Task goal: Search the records that follow and extract every line containing the string "script".

Records from a dataset:
══════════
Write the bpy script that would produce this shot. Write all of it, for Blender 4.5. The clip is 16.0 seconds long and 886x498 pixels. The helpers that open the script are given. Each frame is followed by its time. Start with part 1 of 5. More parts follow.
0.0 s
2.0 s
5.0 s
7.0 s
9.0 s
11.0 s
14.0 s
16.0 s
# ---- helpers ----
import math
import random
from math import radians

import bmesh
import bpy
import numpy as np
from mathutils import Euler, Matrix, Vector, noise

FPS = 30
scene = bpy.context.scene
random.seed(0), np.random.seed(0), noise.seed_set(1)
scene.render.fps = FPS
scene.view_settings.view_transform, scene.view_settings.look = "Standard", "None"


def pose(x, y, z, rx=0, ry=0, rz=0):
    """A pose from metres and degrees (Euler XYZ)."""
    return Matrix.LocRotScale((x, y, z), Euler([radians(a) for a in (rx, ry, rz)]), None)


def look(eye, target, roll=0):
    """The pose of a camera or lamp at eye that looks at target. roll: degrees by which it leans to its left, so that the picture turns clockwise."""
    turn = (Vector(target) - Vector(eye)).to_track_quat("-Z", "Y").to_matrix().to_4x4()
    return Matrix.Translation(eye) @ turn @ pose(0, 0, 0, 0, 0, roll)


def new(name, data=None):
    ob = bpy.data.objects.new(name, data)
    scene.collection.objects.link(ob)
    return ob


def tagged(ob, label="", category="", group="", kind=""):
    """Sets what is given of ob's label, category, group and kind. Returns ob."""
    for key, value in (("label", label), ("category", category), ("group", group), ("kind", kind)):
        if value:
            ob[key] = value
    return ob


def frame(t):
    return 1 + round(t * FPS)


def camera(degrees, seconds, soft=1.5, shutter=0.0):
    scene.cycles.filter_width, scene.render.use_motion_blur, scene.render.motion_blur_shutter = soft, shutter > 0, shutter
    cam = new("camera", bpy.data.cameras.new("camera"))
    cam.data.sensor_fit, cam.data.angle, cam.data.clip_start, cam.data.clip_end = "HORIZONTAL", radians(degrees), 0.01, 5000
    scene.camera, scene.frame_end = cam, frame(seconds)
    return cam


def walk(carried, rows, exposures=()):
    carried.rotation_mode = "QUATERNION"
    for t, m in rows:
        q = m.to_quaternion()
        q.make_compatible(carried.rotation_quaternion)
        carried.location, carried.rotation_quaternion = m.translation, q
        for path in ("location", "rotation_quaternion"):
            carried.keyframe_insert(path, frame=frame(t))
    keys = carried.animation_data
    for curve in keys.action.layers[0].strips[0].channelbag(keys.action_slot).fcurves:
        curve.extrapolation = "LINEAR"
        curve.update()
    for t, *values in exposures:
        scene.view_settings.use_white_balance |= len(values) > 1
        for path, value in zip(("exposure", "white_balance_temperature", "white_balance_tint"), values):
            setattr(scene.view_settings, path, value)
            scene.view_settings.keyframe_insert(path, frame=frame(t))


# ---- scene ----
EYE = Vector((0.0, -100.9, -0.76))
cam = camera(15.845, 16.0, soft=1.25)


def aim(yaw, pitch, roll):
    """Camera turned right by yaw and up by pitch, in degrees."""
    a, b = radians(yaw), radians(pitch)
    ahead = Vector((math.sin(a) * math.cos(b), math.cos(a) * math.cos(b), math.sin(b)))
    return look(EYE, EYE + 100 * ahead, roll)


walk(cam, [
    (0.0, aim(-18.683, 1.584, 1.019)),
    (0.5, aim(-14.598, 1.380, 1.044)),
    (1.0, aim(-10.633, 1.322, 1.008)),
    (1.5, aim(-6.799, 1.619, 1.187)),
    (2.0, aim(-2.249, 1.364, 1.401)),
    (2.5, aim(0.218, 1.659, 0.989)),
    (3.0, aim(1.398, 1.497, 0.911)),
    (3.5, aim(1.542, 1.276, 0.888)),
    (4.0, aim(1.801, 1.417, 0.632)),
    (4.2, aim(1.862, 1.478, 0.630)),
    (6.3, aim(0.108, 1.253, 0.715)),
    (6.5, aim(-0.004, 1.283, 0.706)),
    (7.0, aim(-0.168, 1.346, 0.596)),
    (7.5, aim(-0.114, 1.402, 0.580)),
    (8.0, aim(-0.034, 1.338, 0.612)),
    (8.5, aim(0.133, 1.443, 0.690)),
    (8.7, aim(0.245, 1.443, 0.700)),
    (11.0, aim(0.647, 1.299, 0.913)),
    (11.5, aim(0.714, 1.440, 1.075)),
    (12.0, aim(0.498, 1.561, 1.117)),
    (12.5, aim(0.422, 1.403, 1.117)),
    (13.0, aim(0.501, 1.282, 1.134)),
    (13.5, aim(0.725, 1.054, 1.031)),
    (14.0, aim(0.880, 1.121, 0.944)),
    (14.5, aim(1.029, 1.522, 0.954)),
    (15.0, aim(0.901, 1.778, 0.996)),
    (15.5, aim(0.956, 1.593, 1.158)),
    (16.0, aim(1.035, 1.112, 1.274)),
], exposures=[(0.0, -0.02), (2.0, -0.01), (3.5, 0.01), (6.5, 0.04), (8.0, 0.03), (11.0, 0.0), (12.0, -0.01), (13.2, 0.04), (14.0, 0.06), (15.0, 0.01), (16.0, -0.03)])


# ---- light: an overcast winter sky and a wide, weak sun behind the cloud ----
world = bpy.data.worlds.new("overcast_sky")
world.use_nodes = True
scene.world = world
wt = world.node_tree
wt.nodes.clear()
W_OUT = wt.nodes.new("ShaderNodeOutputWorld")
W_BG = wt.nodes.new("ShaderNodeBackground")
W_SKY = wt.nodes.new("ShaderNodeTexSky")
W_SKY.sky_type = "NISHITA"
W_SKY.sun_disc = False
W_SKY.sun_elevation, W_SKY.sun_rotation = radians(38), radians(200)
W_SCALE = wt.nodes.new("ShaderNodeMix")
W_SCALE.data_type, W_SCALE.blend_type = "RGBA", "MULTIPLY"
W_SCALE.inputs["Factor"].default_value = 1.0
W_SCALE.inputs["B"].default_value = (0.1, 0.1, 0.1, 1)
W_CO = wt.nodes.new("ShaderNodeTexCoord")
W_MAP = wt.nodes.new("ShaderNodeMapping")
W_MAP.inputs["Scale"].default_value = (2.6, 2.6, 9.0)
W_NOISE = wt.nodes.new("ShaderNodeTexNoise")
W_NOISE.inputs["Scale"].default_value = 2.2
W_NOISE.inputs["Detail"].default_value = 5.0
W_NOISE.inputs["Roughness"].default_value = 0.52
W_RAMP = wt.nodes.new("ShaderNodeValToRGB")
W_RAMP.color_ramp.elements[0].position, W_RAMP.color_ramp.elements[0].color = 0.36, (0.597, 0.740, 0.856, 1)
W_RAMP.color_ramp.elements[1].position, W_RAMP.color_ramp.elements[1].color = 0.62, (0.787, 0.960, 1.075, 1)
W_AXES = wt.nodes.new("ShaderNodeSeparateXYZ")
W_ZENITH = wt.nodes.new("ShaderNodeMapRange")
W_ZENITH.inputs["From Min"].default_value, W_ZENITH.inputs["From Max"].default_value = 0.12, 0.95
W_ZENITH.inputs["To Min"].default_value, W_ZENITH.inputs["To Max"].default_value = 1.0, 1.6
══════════
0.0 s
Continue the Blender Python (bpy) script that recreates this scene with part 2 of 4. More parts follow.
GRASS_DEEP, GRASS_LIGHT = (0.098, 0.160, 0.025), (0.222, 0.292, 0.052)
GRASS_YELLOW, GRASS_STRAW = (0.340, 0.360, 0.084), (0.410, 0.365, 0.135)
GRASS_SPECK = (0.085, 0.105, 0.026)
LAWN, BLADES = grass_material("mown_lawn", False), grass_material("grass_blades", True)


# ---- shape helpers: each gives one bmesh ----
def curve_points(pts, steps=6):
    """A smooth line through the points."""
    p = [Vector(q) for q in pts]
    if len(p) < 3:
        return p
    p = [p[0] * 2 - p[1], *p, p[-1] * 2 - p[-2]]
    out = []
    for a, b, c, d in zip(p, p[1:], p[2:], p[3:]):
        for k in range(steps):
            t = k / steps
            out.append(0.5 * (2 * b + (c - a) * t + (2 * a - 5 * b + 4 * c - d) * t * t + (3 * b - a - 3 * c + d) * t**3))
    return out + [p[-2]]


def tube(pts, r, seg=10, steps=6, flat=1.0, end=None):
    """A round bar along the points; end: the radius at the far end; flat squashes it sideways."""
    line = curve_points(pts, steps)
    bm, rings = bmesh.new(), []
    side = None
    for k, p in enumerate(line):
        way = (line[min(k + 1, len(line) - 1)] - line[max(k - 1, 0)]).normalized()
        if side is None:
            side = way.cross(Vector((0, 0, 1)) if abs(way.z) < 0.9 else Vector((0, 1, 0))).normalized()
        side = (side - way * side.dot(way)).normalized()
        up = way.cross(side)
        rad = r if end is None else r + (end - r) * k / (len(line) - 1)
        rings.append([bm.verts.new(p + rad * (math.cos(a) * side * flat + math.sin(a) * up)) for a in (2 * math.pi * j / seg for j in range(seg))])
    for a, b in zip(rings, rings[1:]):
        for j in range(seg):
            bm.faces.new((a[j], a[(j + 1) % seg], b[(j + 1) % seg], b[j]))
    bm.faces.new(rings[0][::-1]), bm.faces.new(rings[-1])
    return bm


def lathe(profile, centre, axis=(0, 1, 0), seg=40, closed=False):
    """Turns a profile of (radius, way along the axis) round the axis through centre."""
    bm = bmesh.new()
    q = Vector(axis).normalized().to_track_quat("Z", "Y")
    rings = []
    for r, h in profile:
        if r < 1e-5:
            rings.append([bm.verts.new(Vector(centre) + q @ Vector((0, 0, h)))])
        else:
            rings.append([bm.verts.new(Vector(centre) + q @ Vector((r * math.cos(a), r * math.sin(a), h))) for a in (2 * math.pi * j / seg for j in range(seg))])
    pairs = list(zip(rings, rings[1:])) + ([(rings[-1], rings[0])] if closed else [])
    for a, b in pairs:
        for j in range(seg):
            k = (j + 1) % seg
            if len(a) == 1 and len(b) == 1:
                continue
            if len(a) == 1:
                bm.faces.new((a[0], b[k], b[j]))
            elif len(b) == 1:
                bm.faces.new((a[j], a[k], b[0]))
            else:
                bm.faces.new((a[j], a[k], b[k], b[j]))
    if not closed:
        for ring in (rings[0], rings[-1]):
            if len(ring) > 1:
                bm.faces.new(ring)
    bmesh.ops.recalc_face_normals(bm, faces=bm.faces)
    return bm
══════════
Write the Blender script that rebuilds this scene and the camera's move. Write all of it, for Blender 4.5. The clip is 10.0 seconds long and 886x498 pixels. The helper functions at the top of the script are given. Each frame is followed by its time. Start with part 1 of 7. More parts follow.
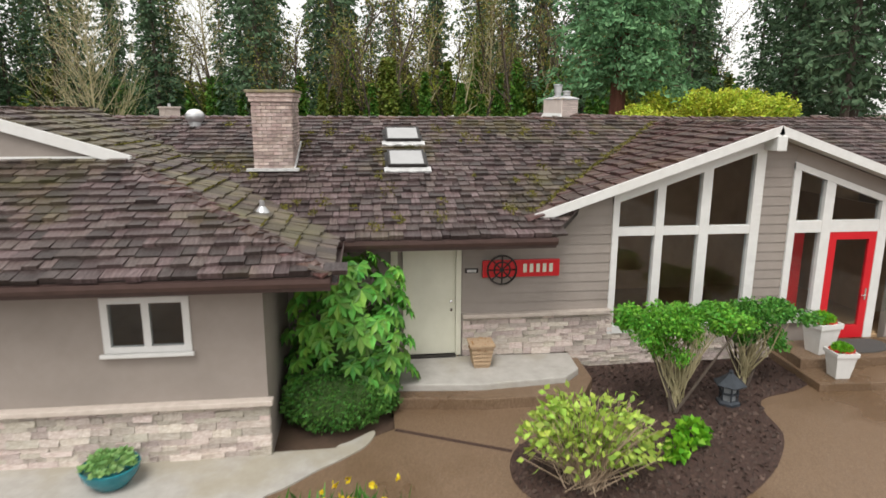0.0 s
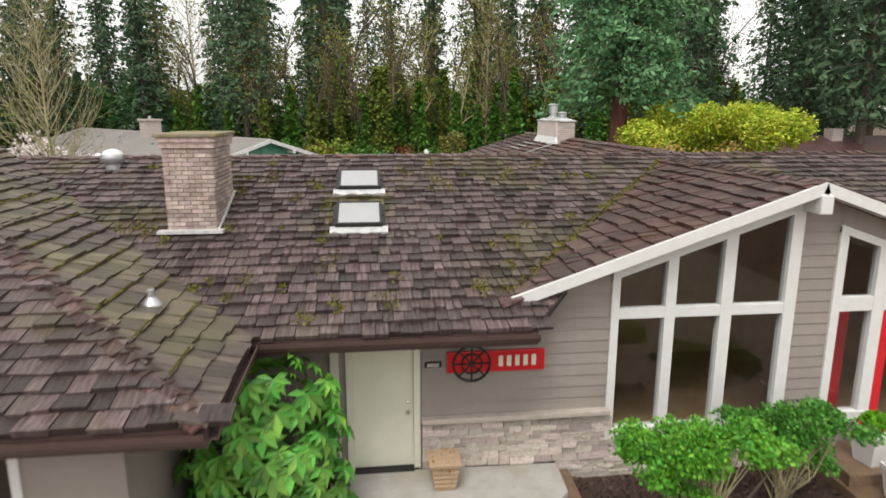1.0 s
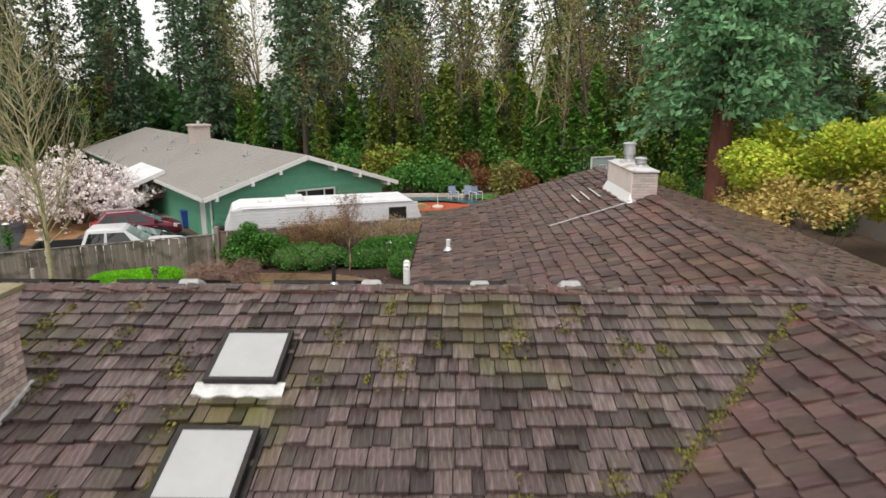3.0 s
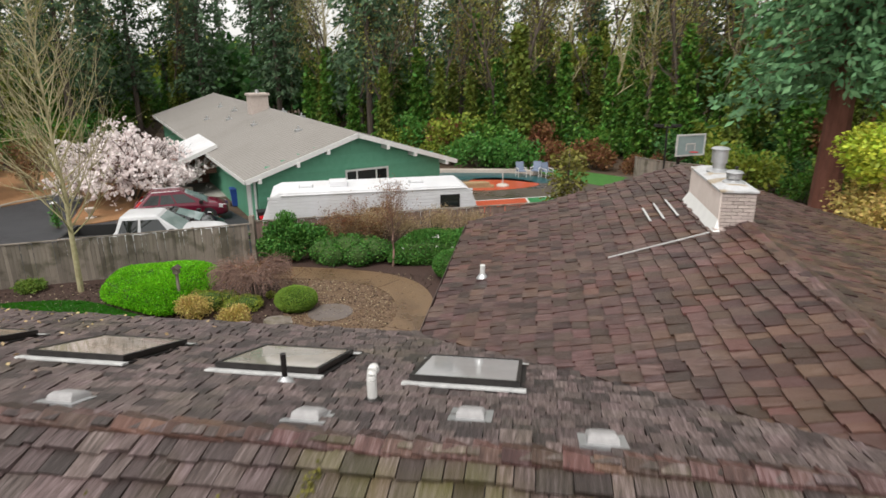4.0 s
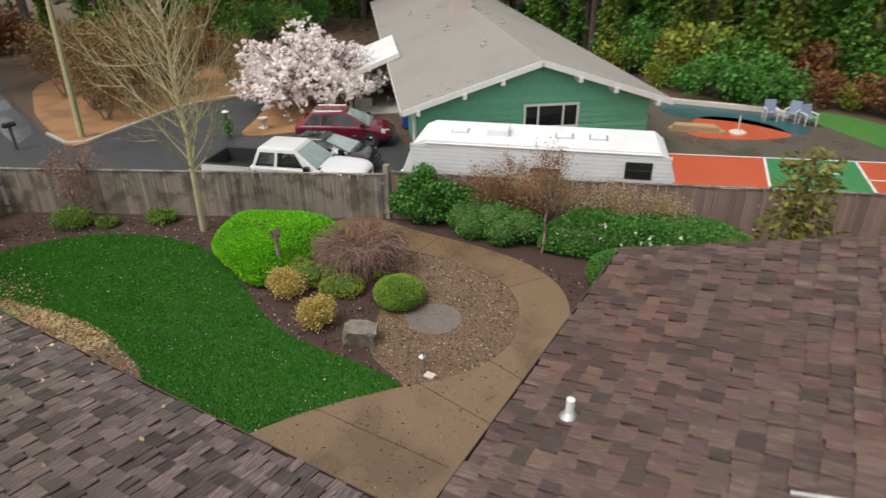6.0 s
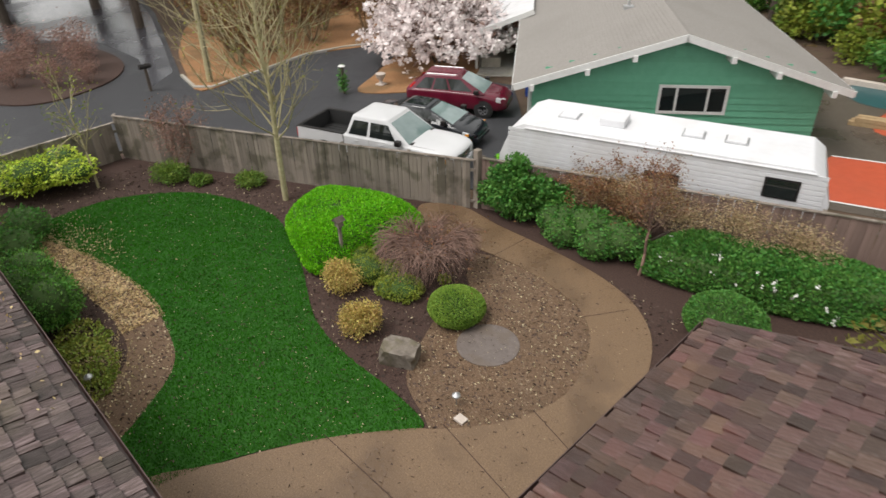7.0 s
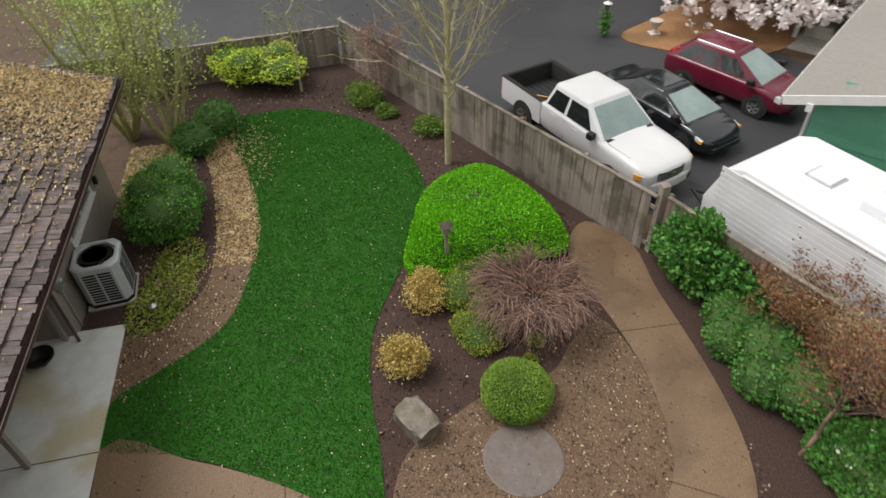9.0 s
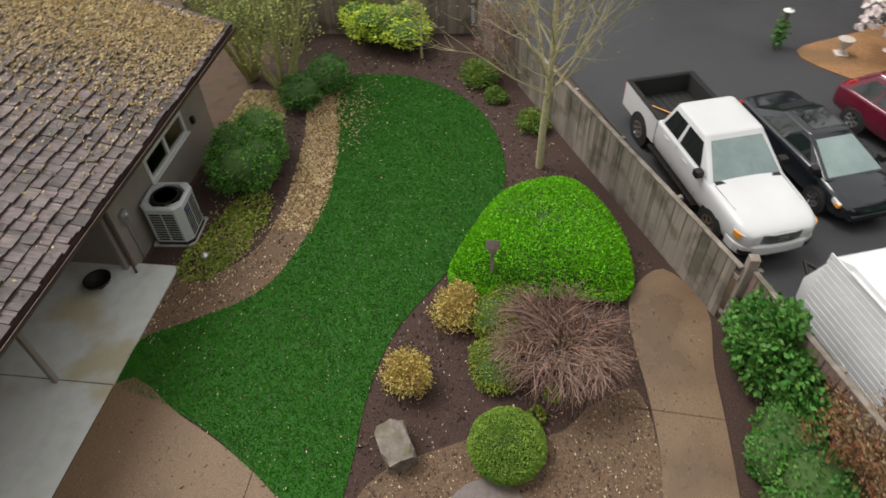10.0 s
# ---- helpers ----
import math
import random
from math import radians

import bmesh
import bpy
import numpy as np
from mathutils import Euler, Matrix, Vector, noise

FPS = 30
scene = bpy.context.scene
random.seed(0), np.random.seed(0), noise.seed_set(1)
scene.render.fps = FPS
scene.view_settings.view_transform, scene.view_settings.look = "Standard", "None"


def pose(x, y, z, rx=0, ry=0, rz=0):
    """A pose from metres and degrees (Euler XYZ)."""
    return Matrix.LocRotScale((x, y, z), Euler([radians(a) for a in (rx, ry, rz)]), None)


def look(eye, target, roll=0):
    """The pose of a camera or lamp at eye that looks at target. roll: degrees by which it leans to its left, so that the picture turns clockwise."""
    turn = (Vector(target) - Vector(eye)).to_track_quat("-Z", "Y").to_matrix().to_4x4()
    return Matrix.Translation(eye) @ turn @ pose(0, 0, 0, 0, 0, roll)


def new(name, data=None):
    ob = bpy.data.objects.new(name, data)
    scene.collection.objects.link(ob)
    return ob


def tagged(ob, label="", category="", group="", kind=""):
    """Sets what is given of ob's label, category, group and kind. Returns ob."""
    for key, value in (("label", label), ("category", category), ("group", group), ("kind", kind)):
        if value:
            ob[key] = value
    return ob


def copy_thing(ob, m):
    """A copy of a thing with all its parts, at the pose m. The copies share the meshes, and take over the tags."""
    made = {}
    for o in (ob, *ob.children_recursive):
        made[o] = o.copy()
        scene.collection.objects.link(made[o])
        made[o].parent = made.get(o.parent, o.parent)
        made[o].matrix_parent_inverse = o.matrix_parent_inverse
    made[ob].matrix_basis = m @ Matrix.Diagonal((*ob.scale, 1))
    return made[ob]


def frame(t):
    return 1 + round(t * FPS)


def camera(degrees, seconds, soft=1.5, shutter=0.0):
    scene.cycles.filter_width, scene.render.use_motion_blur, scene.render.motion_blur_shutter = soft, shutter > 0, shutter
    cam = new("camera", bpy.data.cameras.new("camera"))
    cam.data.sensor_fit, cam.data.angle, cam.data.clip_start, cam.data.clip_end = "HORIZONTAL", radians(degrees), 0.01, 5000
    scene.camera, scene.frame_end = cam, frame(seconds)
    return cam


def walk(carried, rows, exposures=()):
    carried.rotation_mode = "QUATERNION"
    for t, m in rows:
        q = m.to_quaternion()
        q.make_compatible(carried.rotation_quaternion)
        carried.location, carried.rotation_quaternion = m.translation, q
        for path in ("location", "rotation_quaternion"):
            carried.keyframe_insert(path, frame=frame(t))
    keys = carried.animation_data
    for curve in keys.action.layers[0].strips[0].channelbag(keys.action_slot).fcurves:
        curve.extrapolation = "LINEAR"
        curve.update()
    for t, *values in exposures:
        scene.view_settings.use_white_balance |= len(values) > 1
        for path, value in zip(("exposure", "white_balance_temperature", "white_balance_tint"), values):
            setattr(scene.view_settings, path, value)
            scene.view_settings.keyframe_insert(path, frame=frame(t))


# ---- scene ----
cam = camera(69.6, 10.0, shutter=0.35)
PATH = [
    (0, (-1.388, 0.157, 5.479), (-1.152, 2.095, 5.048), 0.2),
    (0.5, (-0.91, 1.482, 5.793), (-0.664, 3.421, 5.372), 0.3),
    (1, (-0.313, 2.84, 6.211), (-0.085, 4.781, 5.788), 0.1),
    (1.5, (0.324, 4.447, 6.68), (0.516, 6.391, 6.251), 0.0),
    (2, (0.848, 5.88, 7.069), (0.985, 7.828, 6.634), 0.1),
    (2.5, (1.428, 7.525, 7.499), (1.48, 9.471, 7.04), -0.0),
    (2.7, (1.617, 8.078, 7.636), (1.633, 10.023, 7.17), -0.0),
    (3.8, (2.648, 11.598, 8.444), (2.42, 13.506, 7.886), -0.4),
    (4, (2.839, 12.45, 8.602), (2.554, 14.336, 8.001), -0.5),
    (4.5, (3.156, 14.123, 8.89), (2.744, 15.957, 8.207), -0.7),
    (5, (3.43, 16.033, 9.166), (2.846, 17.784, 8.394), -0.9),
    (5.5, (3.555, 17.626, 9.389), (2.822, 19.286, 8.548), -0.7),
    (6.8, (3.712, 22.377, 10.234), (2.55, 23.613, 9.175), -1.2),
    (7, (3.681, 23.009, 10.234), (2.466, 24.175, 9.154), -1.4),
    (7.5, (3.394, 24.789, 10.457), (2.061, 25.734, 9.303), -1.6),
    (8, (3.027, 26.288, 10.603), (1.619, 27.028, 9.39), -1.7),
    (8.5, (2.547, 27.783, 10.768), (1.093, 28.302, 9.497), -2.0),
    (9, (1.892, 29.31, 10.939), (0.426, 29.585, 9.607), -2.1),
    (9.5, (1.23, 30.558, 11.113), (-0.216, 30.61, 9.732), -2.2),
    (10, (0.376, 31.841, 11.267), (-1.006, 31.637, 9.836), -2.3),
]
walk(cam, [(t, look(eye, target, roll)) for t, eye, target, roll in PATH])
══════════
Output below:
Write the bpy script that would produce this shot. Write all of it, for Blender 4.5. The clip is 16.0 seconds long and 886x498 pixels. The helpers that open the script are given. Each frame is followed by its time. Start with part 1 of 5. More parts follow.
Continue the Blender Python (bpy) script that recreates this scene with part 2 of 4. More parts follow.
Write the Blender script that rebuilds this scene and the camera's move. Write all of it, for Blender 4.5. The clip is 10.0 seconds long and 886x498 pixels. The helper functions at the top of the script are given. Each frame is followed by its time. Start with part 1 of 7. More parts follow.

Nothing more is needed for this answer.